_DO THIS_
Repeat each line exactly as it is written.
-- BEGIN --
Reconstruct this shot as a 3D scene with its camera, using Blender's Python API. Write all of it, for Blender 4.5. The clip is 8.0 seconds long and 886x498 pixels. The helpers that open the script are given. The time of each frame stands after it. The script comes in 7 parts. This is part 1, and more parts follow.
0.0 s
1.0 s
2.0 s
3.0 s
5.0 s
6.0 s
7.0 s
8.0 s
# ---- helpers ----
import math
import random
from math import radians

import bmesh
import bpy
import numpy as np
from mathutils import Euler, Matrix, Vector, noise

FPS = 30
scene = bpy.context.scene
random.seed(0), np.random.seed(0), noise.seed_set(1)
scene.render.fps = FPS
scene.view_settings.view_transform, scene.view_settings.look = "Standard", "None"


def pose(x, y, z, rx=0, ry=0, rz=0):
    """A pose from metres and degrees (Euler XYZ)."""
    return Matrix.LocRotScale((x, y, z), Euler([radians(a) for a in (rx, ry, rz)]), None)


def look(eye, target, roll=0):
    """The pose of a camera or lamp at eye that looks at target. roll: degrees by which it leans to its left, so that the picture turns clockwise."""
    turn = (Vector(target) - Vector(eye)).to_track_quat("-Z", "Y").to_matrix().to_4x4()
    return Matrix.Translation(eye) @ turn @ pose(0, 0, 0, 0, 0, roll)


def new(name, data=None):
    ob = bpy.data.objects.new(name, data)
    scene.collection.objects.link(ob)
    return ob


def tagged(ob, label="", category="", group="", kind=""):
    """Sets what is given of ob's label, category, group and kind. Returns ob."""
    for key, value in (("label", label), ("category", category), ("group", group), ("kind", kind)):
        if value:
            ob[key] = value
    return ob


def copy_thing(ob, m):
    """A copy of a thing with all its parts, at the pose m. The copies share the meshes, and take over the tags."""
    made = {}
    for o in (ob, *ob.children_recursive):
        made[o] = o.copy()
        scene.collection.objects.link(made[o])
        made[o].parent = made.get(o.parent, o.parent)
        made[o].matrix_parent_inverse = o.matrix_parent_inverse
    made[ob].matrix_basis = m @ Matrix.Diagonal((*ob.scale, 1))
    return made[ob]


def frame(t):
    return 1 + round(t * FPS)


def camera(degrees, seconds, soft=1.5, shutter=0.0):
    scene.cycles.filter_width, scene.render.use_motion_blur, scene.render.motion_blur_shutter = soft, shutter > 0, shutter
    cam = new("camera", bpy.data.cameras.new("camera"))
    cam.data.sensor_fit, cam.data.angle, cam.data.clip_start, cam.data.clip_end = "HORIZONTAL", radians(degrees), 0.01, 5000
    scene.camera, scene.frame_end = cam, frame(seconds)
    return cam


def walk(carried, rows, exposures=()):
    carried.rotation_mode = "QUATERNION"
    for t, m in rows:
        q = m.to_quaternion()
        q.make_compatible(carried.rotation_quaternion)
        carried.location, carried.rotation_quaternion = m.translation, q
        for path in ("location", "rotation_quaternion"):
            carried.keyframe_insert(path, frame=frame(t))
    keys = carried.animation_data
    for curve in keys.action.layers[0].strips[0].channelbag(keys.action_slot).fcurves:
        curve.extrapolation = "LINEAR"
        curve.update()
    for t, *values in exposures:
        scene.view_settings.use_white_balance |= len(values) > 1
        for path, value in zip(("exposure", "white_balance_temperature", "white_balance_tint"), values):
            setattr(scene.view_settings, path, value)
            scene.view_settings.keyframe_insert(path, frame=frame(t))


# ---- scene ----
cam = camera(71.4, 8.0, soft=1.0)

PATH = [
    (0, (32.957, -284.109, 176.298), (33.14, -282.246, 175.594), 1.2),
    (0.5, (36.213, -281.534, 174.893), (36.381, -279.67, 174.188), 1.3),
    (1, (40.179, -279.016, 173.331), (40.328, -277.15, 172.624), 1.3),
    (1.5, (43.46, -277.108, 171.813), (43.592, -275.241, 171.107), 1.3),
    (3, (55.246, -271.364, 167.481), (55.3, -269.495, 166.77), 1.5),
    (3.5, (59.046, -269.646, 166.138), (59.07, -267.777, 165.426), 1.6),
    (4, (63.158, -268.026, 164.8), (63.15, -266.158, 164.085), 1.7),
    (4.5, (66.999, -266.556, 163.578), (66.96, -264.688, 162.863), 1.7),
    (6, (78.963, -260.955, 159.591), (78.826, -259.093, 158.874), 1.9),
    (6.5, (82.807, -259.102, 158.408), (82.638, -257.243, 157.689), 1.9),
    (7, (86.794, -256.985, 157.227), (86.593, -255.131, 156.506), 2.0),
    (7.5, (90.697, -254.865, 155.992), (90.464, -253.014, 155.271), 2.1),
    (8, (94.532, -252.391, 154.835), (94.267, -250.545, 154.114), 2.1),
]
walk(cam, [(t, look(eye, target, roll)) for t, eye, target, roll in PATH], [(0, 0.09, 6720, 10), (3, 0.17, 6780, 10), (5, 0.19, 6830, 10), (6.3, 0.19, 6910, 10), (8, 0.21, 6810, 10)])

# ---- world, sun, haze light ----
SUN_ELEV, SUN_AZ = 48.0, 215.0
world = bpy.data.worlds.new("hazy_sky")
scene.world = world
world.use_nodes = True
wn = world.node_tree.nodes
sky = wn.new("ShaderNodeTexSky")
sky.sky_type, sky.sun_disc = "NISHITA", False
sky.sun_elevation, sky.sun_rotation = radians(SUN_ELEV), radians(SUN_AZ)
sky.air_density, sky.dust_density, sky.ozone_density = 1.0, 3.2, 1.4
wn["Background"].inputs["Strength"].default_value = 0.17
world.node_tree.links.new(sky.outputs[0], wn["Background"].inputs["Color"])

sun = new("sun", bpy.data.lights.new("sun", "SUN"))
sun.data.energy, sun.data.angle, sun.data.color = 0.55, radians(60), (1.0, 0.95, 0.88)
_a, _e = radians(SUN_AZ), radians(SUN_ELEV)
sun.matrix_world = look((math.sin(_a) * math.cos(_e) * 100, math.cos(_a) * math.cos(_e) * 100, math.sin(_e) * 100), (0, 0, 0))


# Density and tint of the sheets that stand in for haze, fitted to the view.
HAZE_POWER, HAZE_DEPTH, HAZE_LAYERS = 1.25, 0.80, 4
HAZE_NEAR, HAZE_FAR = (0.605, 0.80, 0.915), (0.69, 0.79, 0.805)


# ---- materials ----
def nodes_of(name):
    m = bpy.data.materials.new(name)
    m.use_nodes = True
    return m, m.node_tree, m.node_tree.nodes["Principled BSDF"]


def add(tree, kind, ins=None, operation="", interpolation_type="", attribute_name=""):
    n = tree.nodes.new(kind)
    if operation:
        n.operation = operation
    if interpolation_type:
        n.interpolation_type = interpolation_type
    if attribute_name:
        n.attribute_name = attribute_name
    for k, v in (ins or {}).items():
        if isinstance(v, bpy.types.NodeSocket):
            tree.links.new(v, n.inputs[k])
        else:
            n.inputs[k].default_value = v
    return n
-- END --
_EXERCISE OUTPUT_
Reconstruct this shot as a 3D scene with its camera, using Blender's Python API. Write all of it, for Blender 4.5. The clip is 8.0 seconds long and 886x498 pixels. The helpers that open the script are given. The time of each frame stands after it. The script comes in 7 parts. This is part 1, and more parts follow.
0.0 s
1.0 s
2.0 s
3.0 s
5.0 s
6.0 s
7.0 s
8.0 s
# ---- helpers ----
import math
import random
from math import radians

import bmesh
import bpy
import numpy as np
from mathutils import Euler, Matrix, Vector, noise

FPS = 30
scene = bpy.context.scene
random.seed(0), np.random.seed(0), noise.seed_set(1)
scene.render.fps = FPS
scene.view_settings.view_transform, scene.view_settings.look = "Standard", "None"


def pose(x, y, z, rx=0, ry=0, rz=0):
    """A pose from metres and degrees (Euler XYZ)."""
    return Matrix.LocRotScale((x, y, z), Euler([radians(a) for a in (rx, ry, rz)]), None)


def look(eye, target, roll=0):
    """The pose of a camera or lamp at eye that looks at target. roll: degrees by which it leans to its left, so that the picture turns clockwise."""
    turn = (Vector(target) - Vector(eye)).to_track_quat("-Z", "Y").to_matrix().to_4x4()
    return Matrix.Translation(eye) @ turn @ pose(0, 0, 0, 0, 0, roll)


def new(name, data=None):
    ob = bpy.data.objects.new(name, data)
    scene.collection.objects.link(ob)
    return ob


def tagged(ob, label="", category="", group="", kind=""):
    """Sets what is given of ob's label, category, group and kind. Returns ob."""
    for key, value in (("label", label), ("category", category), ("group", group), ("kind", kind)):
        if value:
            ob[key] = value
    return ob


def copy_thing(ob, m):
    """A copy of a thing with all its parts, at the pose m. The copies share the meshes, and take over the tags."""
    made = {}
    for o in (ob, *ob.children_recursive):
        made[o] = o.copy()
        scene.collection.objects.link(made[o])
        made[o].parent = made.get(o.parent, o.parent)
        made[o].matrix_parent_inverse = o.matrix_parent_inverse
    made[ob].matrix_basis = m @ Matrix.Diagonal((*ob.scale, 1))
    return made[ob]


def frame(t):
    return 1 + round(t * FPS)


def camera(degrees, seconds, soft=1.5, shutter=0.0):
    scene.cycles.filter_width, scene.render.use_motion_blur, scene.render.motion_blur_shutter = soft, shutter > 0, shutter
    cam = new("camera", bpy.data.cameras.new("camera"))
    cam.data.sensor_fit, cam.data.angle, cam.data.clip_start, cam.data.clip_end = "HORIZONTAL", radians(degrees), 0.01, 5000
    scene.camera, scene.frame_end = cam, frame(seconds)
    return cam


def walk(carried, rows, exposures=()):
    carried.rotation_mode = "QUATERNION"
    for t, m in rows:
        q = m.to_quaternion()
        q.make_compatible(carried.rotation_quaternion)
        carried.location, carried.rotation_quaternion = m.translation, q
        for path in ("location", "rotation_quaternion"):
            carried.keyframe_insert(path, frame=frame(t))
    keys = carried.animation_data
    for curve in keys.action.layers[0].strips[0].channelbag(keys.action_slot).fcurves:
        curve.extrapolation = "LINEAR"
        curve.update()
    for t, *values in exposures:
        scene.view_settings.use_white_balance |= len(values) > 1
        for path, value in zip(("exposure", "white_balance_temperature", "white_balance_tint"), values):
            setattr(scene.view_settings, path, value)
            scene.view_settings.keyframe_insert(path, frame=frame(t))


# ---- scene ----
cam = camera(71.4, 8.0, soft=1.0)

PATH = [
    (0, (32.957, -284.109, 176.298), (33.14, -282.246, 175.594), 1.2),
    (0.5, (36.213, -281.534, 174.893), (36.381, -279.67, 174.188), 1.3),
    (1, (40.179, -279.016, 173.331), (40.328, -277.15, 172.624), 1.3),
    (1.5, (43.46, -277.108, 171.813), (43.592, -275.241, 171.107), 1.3),
    (3, (55.246, -271.364, 167.481), (55.3, -269.495, 166.77), 1.5),
    (3.5, (59.046, -269.646, 166.138), (59.07, -267.777, 165.426), 1.6),
    (4, (63.158, -268.026, 164.8), (63.15, -266.158, 164.085), 1.7),
    (4.5, (66.999, -266.556, 163.578), (66.96, -264.688, 162.863), 1.7),
    (6, (78.963, -260.955, 159.591), (78.826, -259.093, 158.874), 1.9),
    (6.5, (82.807, -259.102, 158.408), (82.638, -257.243, 157.689), 1.9),
    (7, (86.794, -256.985, 157.227), (86.593, -255.131, 156.506), 2.0),
    (7.5, (90.697, -254.865, 155.992), (90.464, -253.014, 155.271), 2.1),
    (8, (94.532, -252.391, 154.835), (94.267, -250.545, 154.114), 2.1),
]
walk(cam, [(t, look(eye, target, roll)) for t, eye, target, roll in PATH], [(0, 0.09, 6720, 10), (3, 0.17, 6780, 10), (5, 0.19, 6830, 10), (6.3, 0.19, 6910, 10), (8, 0.21, 6810, 10)])

# ---- world, sun, haze light ----
SUN_ELEV, SUN_AZ = 48.0, 215.0
world = bpy.data.worlds.new("hazy_sky")
scene.world = world
world.use_nodes = True
wn = world.node_tree.nodes
sky = wn.new("ShaderNodeTexSky")
sky.sky_type, sky.sun_disc = "NISHITA", False
sky.sun_elevation, sky.sun_rotation = radians(SUN_ELEV), radians(SUN_AZ)
sky.air_density, sky.dust_density, sky.ozone_density = 1.0, 3.2, 1.4
wn["Background"].inputs["Strength"].default_value = 0.17
world.node_tree.links.new(sky.outputs[0], wn["Background"].inputs["Color"])

sun = new("sun", bpy.data.lights.new("sun", "SUN"))
sun.data.energy, sun.data.angle, sun.data.color = 0.55, radians(60), (1.0, 0.95, 0.88)
_a, _e = radians(SUN_AZ), radians(SUN_ELEV)
sun.matrix_world = look((math.sin(_a) * math.cos(_e) * 100, math.cos(_a) * math.cos(_e) * 100, math.sin(_e) * 100), (0, 0, 0))


# Density and tint of the sheets that stand in for haze, fitted to the view.
HAZE_POWER, HAZE_DEPTH, HAZE_LAYERS = 1.25, 0.80, 4
HAZE_NEAR, HAZE_FAR = (0.605, 0.80, 0.915), (0.69, 0.79, 0.805)


# ---- materials ----
def nodes_of(name):
    m = bpy.data.materials.new(name)
    m.use_nodes = True
    return m, m.node_tree, m.node_tree.nodes["Principled BSDF"]


def add(tree, kind, ins=None, operation="", interpolation_type="", attribute_name=""):
    n = tree.nodes.new(kind)
    if operation:
        n.operation = operation
    if interpolation_type:
        n.interpolation_type = interpolation_type
    if attribute_name:
        n.attribute_name = attribute_name
    for k, v in (ins or {}).items():
        if isinstance(v, bpy.types.NodeSocket):
            tree.links.new(v, n.inputs[k])
        else:
            n.inputs[k].default_value = v
    return n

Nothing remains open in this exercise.